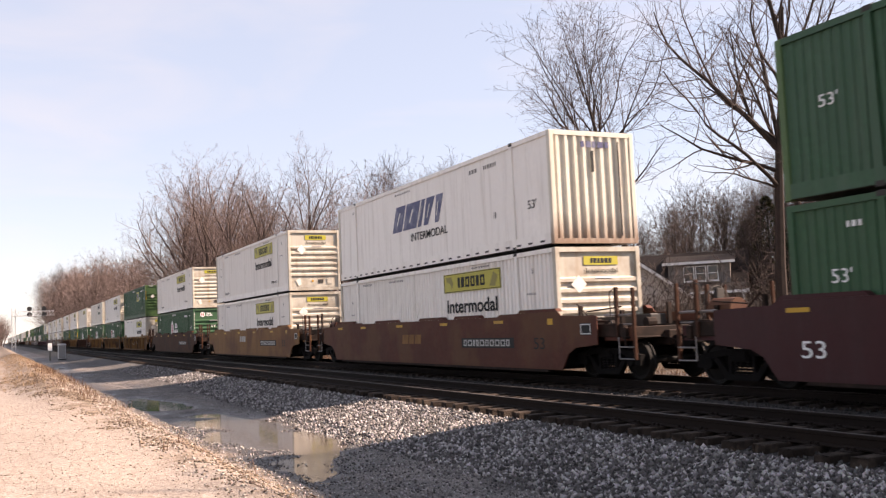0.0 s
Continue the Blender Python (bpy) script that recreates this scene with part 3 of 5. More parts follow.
def sideframe_mesh():
    bm = bmesh.new()
    # cast side frame with two window openings, as top chord, bottom chord and columns
    extrude_profile(bm, [(-1.25, 0.36), (-1.25, 0.60), (-0.95, 0.66), (-0.45, 0.74), (0.45, 0.74), (0.95, 0.66), (1.25, 0.60), (1.25, 0.36), (1.02, 0.36), (1.0, 0.54), (0.8, 0.56), (0.4, 0.62), (-0.4, 0.62), (-0.8, 0.56), (-1.0, 0.54), (-1.02, 0.36)], "y", -0.07, 0.07)
    extrude_profile(bm, [(-0.78, 0.55), (-0.66, 0.57), (-0.34, 0.26), (0.34, 0.26), (0.66, 0.57), (0.78, 0.55), (0.42, 0.14), (-0.42, 0.14)], "y", -0.065, 0.065)
    for x in (-0.36, 0.27):
        box(bm, x, x + 0.09, -0.06, 0.06, 0.22, 0.68)
    for x in (-0.16, 0.0, 0.16):
        for z in (0.27, 0.33, 0.39, 0.45):
            cyl(bm, (x, 0, z), (x, 0, z + 0.045), 0.072, 8)
    box(bm, -0.25, 0.25, -0.09, 0.09, 0.50, 0.60)
    for x in (-0.9, 0.9):
        cyl(bm, (x, -0.10, 0.455), (x, 0.10, 0.455), 0.12, 12)
    bmesh.ops.recalc_face_normals(bm, faces=bm.faces)
    me = bpy.data.meshes.new("side_frame")
    bm.to_mesh(me)
    bm.free()
    me.materials.append(M_TRUCK)
    return me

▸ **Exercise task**
Which lines include "with"? Copy each of them out.

▸ **Written answer**
Continue the Blender Python (bpy) script that recreates this scene with part 3 of 5. More parts follow.
    # cast side frame with two window openings, as top chord, bottom chord and columns